Designing Articulate Storyline learning slides and interfaces

Make it obvious

The most effective learning interface is a clearly defined interface that allows learners to understanding what they need to do to progress through the course. Learners must be able to recognize what they need to do, understand what the interface is helping them interact with, predict what will happen when they use it, and then successfully interact with it. There is no room for confusion, especially when a learners’ primary role is to learn. Clarity inspires confidence, decreases learning frustration, and encourages success. One hundred clear screens are preferable to a single cluttered one.

Encourage interaction with learning objects

Interfaces exist to enable interaction between learners and the learning material that we create. They can help clarify, illuminate, enable, show relationships, manage our expectations, and give us access to learning information. The act of designing interfaces is not a creative process. Interfaces are created to do a job and their effectiveness can be measured. The challenge is this interfaces are more than for function. The best interfaces inspire, evoke, mystify, and intensify our relationship with learning.

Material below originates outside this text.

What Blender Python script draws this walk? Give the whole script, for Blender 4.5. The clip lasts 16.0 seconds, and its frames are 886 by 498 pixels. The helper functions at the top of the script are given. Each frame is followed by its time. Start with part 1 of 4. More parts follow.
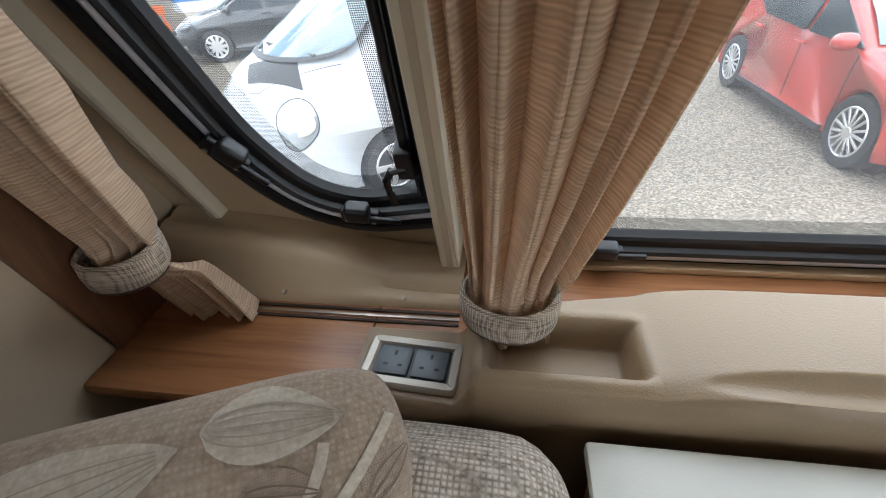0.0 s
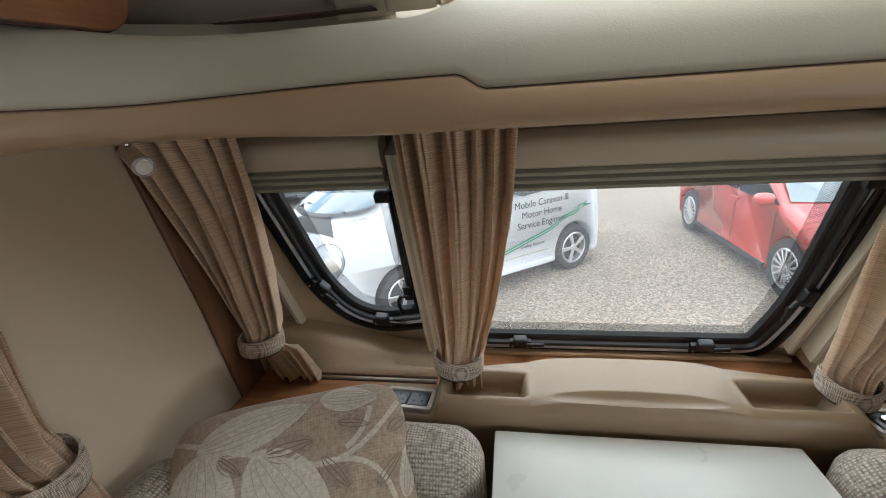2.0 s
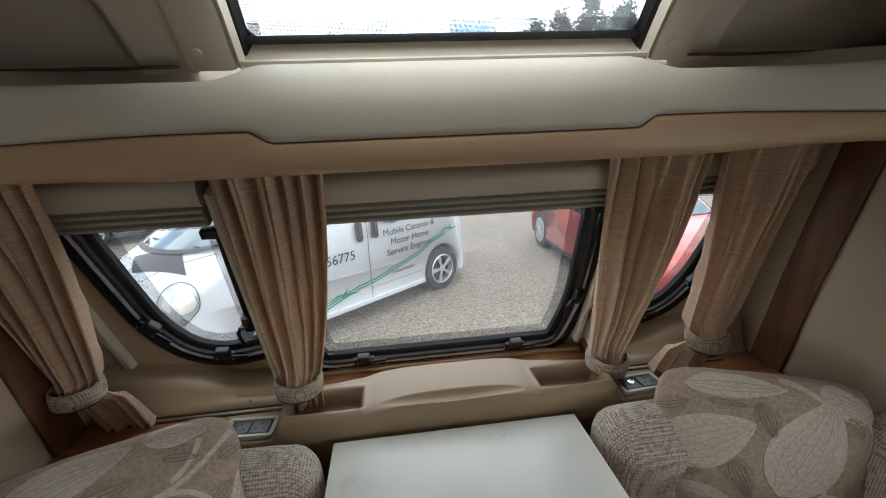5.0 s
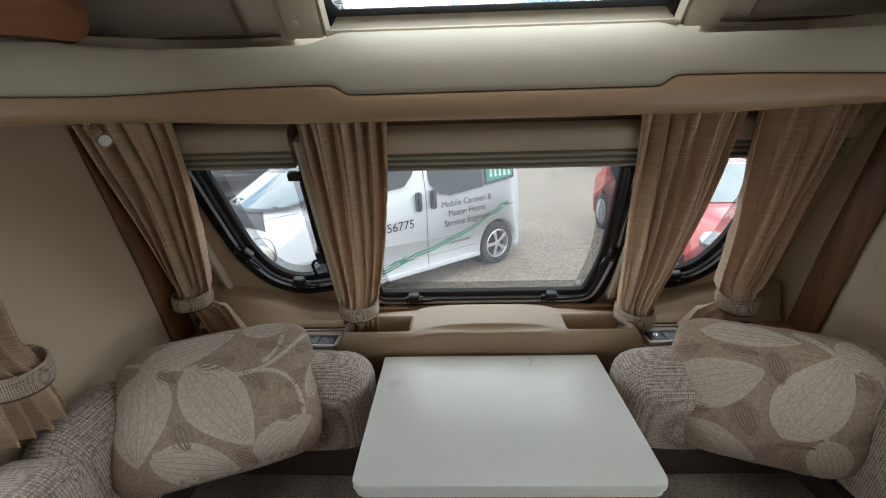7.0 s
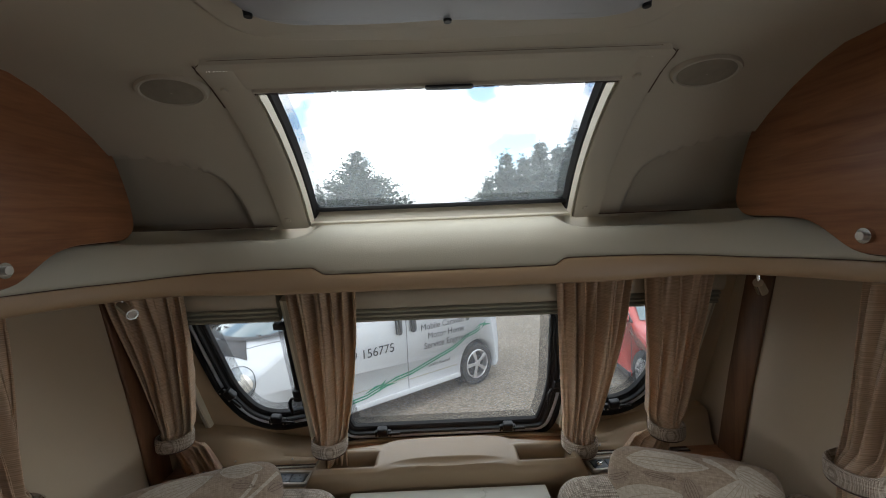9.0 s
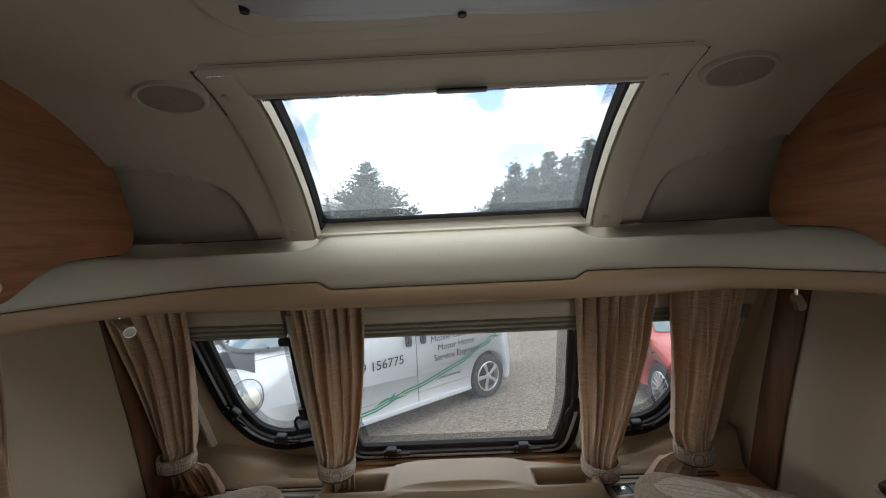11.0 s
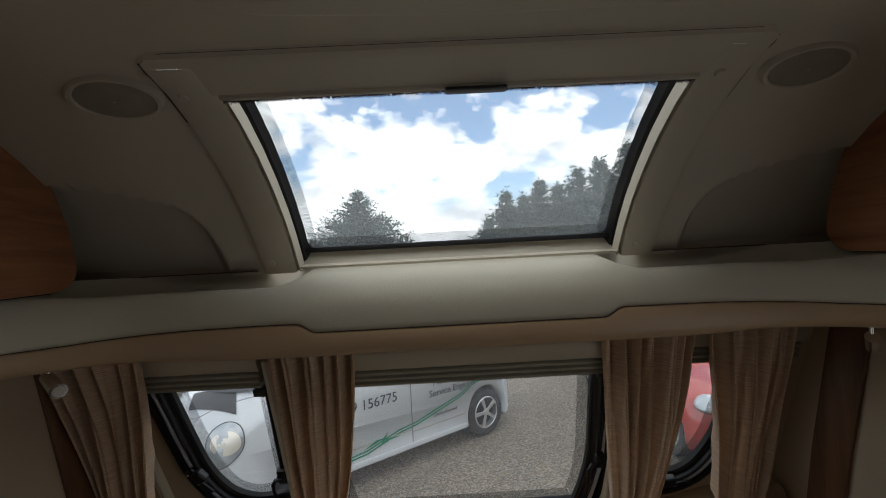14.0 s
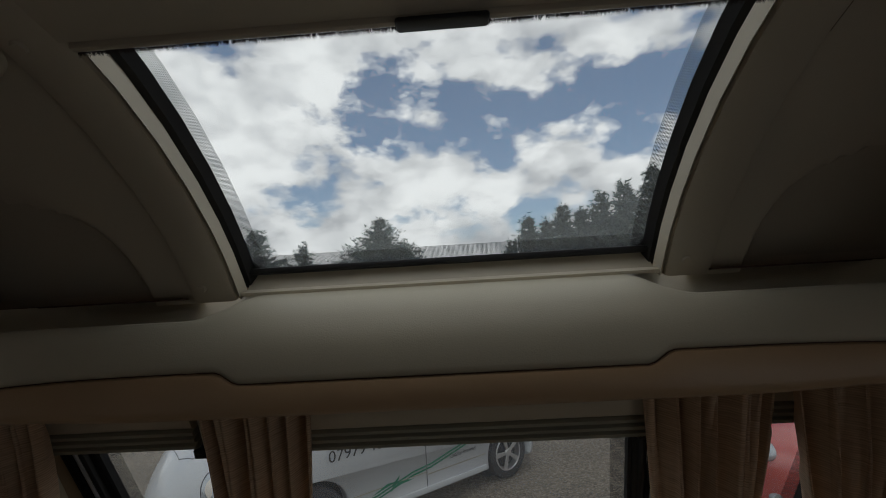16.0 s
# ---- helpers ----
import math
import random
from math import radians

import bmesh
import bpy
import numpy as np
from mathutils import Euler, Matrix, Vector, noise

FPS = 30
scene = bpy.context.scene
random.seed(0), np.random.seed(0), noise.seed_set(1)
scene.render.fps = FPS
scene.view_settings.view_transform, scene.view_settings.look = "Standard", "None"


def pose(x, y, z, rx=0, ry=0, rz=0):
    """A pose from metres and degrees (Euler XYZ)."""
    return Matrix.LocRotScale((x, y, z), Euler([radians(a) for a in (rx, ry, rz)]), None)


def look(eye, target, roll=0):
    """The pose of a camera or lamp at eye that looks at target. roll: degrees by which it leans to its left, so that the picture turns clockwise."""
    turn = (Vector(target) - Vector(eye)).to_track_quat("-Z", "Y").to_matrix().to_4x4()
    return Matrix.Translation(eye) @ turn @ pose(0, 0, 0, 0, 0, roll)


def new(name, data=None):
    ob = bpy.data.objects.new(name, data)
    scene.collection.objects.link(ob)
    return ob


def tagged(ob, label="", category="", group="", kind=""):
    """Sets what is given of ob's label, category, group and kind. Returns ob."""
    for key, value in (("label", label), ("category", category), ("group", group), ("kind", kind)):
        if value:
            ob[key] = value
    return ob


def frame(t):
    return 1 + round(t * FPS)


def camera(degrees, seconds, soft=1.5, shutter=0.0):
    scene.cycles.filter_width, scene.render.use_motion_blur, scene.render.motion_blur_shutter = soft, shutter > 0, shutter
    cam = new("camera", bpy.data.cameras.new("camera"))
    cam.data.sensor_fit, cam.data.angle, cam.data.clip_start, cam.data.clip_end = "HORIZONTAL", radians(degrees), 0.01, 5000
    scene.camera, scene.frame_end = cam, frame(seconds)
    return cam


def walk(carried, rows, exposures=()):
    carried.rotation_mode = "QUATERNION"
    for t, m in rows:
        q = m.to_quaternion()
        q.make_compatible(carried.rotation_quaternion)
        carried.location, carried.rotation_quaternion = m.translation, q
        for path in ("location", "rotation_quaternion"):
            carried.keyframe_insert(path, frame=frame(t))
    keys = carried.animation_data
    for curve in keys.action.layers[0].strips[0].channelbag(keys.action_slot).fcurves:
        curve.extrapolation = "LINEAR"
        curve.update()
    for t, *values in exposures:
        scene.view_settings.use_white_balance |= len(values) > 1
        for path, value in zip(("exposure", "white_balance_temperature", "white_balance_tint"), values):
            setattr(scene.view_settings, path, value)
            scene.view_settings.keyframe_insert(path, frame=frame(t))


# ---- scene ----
cam = camera(92.8, 16.0, 1.0)
PATH = [
    (0, (-0.435, 1.372, 1.25), (-0.711, 2.952, 0.056), -3.9),
    (0.5, (-0.393, 1.258, 1.362), (-0.869, 2.989, 0.482), -5.0),
    (1, (-0.317, 1.085, 1.437), (-0.935, 2.835, 0.693), -5.9),
    (1.5, (-0.295, 0.963, 1.478), (-0.838, 2.759, 0.785), -4.4),
    (2, (-0.282, 0.843, 1.493), (-0.605, 2.708, 0.846), -3.8),
    (2.5, (-0.219, 0.751, 1.514), (-0.297, 2.667, 0.946), -3.6),
    (3, (-0.127, 0.721, 1.532), (0.055, 2.645, 1.018), -3.1),
    (3.5, (-0.106, 0.72, 1.53), (0.148, 2.634, 1.011), -2.8),
    (5.8, (-0.141, 0.709, 1.52), (0.015, 2.62, 0.951), -1.5),
    (6, (-0.14, 0.695, 1.509), (-0.037, 2.618, 0.967), -2.1),
    (6.5, (-0.142, 0.644, 1.505), (-0.148, 2.561, 0.934), -3.2),
    (7, (-0.102, 0.525, 1.481), (-0.159, 2.42, 0.844), -1.6),
    (7.5, (-0.057, 0.38, 1.482), (-0.104, 2.295, 0.906), -2.6),
    (8, (-0.039, 0.322, 1.54), (-0.049, 2.284, 1.15), -2.5),
    (8.5, (-0.017, 0.3, 1.599), (-0.017, 2.289, 1.398), -2.8),
    (9, (-0.001, 0.291, 1.633), (0.021, 2.287, 1.52), -2.3),
    (11.5, (-0.009, 0.375, 1.639), (-0.033, 2.374, 1.602), -2.6),
    (12, (-0.006, 0.389, 1.641), (0.008, 2.389, 1.654), -2.7),
    (12.5, (-0.002, 0.396, 1.651), (0.032, 2.396, 1.681), -2.8),
    (13, (0.002, 0.404, 1.648), (0.021, 2.404, 1.668), -2.7),
    (13.5, (-0.01, 0.439, 1.641), (-0.017, 2.438, 1.666), -3.1),
    (14, (-0.042, 0.534, 1.646), (-0.016, 2.533, 1.711), -3.0),
    (14.5, (-0.06, 0.636, 1.661), (0.008, 2.631, 1.785), -3.5),
    (15, (-0.037, 0.687, 1.667), (0.126, 2.676, 1.795), -2.1),
    (15.5, (0.017, 0.743, 1.652), (0.042, 2.736, 1.81), -3.9),
    (16, (0.04, 0.794, 1.636), (-0.035, 2.783, 1.835), -3.3),
]
walk(cam, [(t, look(eye, target, roll)) for t, eye, target, roll in PATH],
     [(0.0, 0.04, 5950, 10), (0.5, -0.28, 6050, 10), (1.0, -0.24, 6100, 10), (1.5, -0.04, 6150, 10), (2.5, -0.20, 6120, 10), (3.5, -0.46, 6120, 10), (6.0, -0.52, 6120, 10), (6.5, -0.50, 6120, 10), (7.5, -0.39, 6120, 10), (8.0, -0.57, 6120, 10), (8.5, -0.92, 6200, 10),
      (9.0, -0.90, 6150, 10), (11.5, -0.90, 6150, 10), (12.5, -1.28, 6150, 10), (13.5, -1.38, 6200, 10), (14.5, -2.00, 6300, 10), (16.0, -2.72, 6380, 10)])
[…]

Avoid distractions on your Storyline slides

We live in a world of distraction and interruption. It’s hard to learn in peace anymore without something trying to distraction us and direct our attention elsewhere. Try to keep your learner’s attention. Don’t clutter your learning interface with distractible material and remember why you are designing the screen. What is its purpose and stick to it. If someone is in the middle of learning, let them finish before interrupting with an animation or visual nicety what doesn’t add anything to the learning information. Honor attention and not only will your learners’ be happier, your results will be better. When learning is the primary goal, attention becomes the prerequisite.

Keep learners in control

Humans are most comfortable when they feel in control of themselves and their environment. As a learning designer, try not to force learners into unplanned interactions. Thoughtless learning design takes away that comfort by forcing learners into unplanned interactions, confusing pathways, and surprising outcomes. Keep users in control by regularly providing updates on a learner’s progress and explaining the expected outcome of every action. Don’t worry about stating the obvious.

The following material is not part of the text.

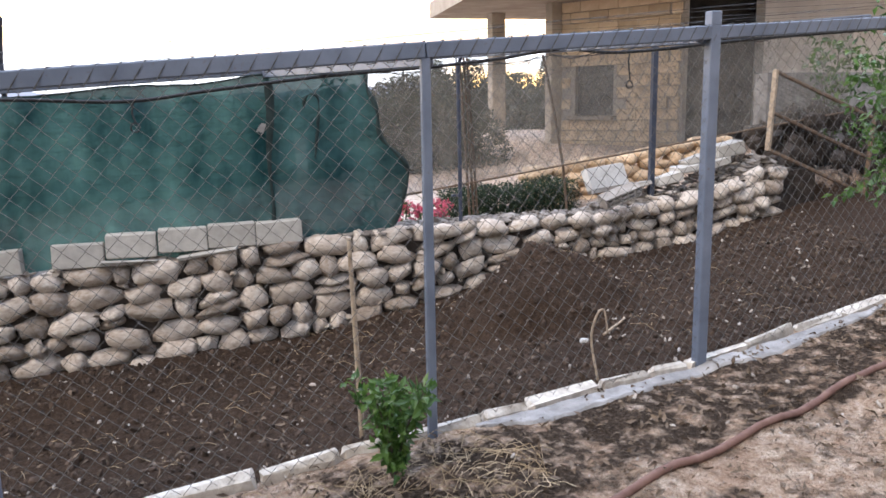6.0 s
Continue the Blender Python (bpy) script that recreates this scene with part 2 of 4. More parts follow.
MAT["litter"] = simple("dry_leaf_litter", (0.055, 0.037, 0.025), (0.24, 0.175, 0.125), 3, 0.9, per="island", bump=0.001)
MAT["straw"] = simple("dry_straw", (0.32, 0.22, 0.12), (0.62, 0.48, 0.32), 3, 0.85, per="island", bump=0.001)
MAT["pebble"] = simple("pale_pebble", (0.34, 0.28, 0.23), (0.64, 0.58, 0.52), 5, 0.9, per="island", bump=0.003)
MAT["palm"] = leafy("date_palm_leaf", (0.012, 0.034, 0.031), (0.150, 0.232, 0.216), 0.18, 0.40, 3)
MAT["palmrib"] = simple("palm_rib", (0.10, 0.12, 0.07), (0.20, 0.21, 0.13), 9, 0.6, bump=0.002)
MAT["pepper"] = leafy("pepper_tree_leaf", (0.014, 0.050, 0.026), (0.065, 0.155, 0.075), 0.35, 0.5)
MAT["citrus"] = leafy("citrus_leaf", (0.030, 0.085, 0.018), (0.135, 0.24, 0.055), 0.35, 0.35)
MAT["olive"] = leafy("olive_leaf", (0.020, 0.030, 0.022), (0.085, 0.105, 0.080), 0.15, 0.5)
MAT["weed"] = leafy("young_green_leaf", (0.045, 0.095, 0.025), (0.15, 0.22, 0.07), 0.3, 0.5)
MAT["moss"] = leafy("low_green_weed", (0.035, 0.07, 0.016), (0.10, 0.16, 0.045), 0.2, 0.7)
MAT["hedge"] = leafy("dark_hedge_leaf", (0.012, 0.026, 0.012), (0.040, 0.070, 0.026), 0.2, 0.6)
MAT["farleaf"] = leafy("far_tree_leaf", (0.045, 0.050, 0.034), (0.085, 0.092, 0.062), 0.2, 0.8)
MAT["hill"] = simple("haze_tinted_hill", (0.20, 0.22, 0.27), (0.25, 0.27, 0.32), 0.02, 1.0, bump=0.0)
MAT["clod"] = simple("earth_clod", (0.025, 0.016, 0.011), (0.12, 0.08, 0.057), 9, 0.95, per="island", bump=0.004)
MAT["flower"] = leafy("pink_petal", (0.55, 0.06, 0.12), (0.85, 0.22, 0.28), 0.35, 0.6)


def sheer(name, c1, c2, clear, fold_shade=4.0):
    """Woven net: partly see-through, partly lit cloth."""
    m = Mat(name, 0.9, 0, 0.1)
    c = m.ramp(m.noise(fold_shade, 5, stretch=(1, 1, 0.35)), (0.3, c1), (0.7, c2))
    m.color(c)
    m.bump(m.noise(2.6, 4, stretch=(1.0, 1.0, 1.8)), 0.16)
    m.bump(m.noise(11, 4), 0.03)
    tl = m.n("ShaderNodeBsdfTranslucent")
    m.link(c, tl.inputs[0])
    a = m.n("ShaderNodeMixShader")
    a.inputs[0].default_value = 0.40
    m.link(m.b.outputs[0], a.inputs[1])
    m.link(tl.outputs[0], a.inputs[2])
    tp = m.n("ShaderNodeBsdfTransparent")
    b = m.n("ShaderNodeMixShader")
    m.link(m.span(m.noise(7, 4), 0.3, 0.7, clear * 0.7, clear * 1.25), b.inputs[0])
    m.link(a.outputs[0], b.inputs[1])
    m.link(tp.outputs[0], b.inputs[2])
    m.link(b.outputs[0], m.t.nodes["Material Output"].inputs[0])
    return m.m


MAT["shade"] = sheer("green_shade_cloth", (0.006, 0.028, 0.030), (0.062, 0.136, 0.122), 0.026, 3.0)
MAT["thinshade"] = sheer("thin_shade_cloth", (0.006, 0.026, 0.029), (0.042, 0.094, 0.090), 0.042, 3.0)
MAT["net"] = sheer("grey_brown_netting", (0.17, 0.15, 0.125), (0.25, 0.225, 0.19), 0.60, 2.0)
MAT["seam"] = simple("dark_cloth_seam", (0.012, 0.022, 0.022), (0.03, 0.05, 0.048), 10, 0.9)

# ---- mesh tools ----
rng = random.Random(7)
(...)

 Direct manipulation is best

The best learning design goes unnoticed. Ideally, the interface and slide design should be so slight that the learner has a feeling of direct manipulation of the learning content that they are focued on. Since this is not always possible, and objects are increasingly informational, we create learning interfaces to help us interact with them. It is easy to add more layers than necessary, but whenever possible, strive for that original goal of direct manipulation…design an interface with as little a footprint as possible, recognizing as much as possible natural human gestures.

One primary action per screen

Every Storyline slide we design should support a single action of real value to the learner. This makes it easier to learn, easier to use, and easier to update when necessary. Slides that support two or more primary actions become confusing quickly. Like a written article should have a single, strong thesis, every slide we design should support a single, strong action that is the most important.

Learning slides with a single primary action can have multiple secondary actions but they need to be kept secondary. Keep secondary interaction secondary by making it lighter weight visually or display it after the learner interacts with the primary action.

Provide learners with a clear next step

Typically very few learning interactions are meant to be the last, so thoughtful learning design clearly identifies the next step for each interaction a person has with your interface. Anticipate the next learning interaction and design to support it. Create a dialog with your interaction. Just as we like in human conversation, provide an opening for further interaction. Don’t leave a person hanging because they’ve done what you want them to do…give them a natural next step that helps them further achieve their goals.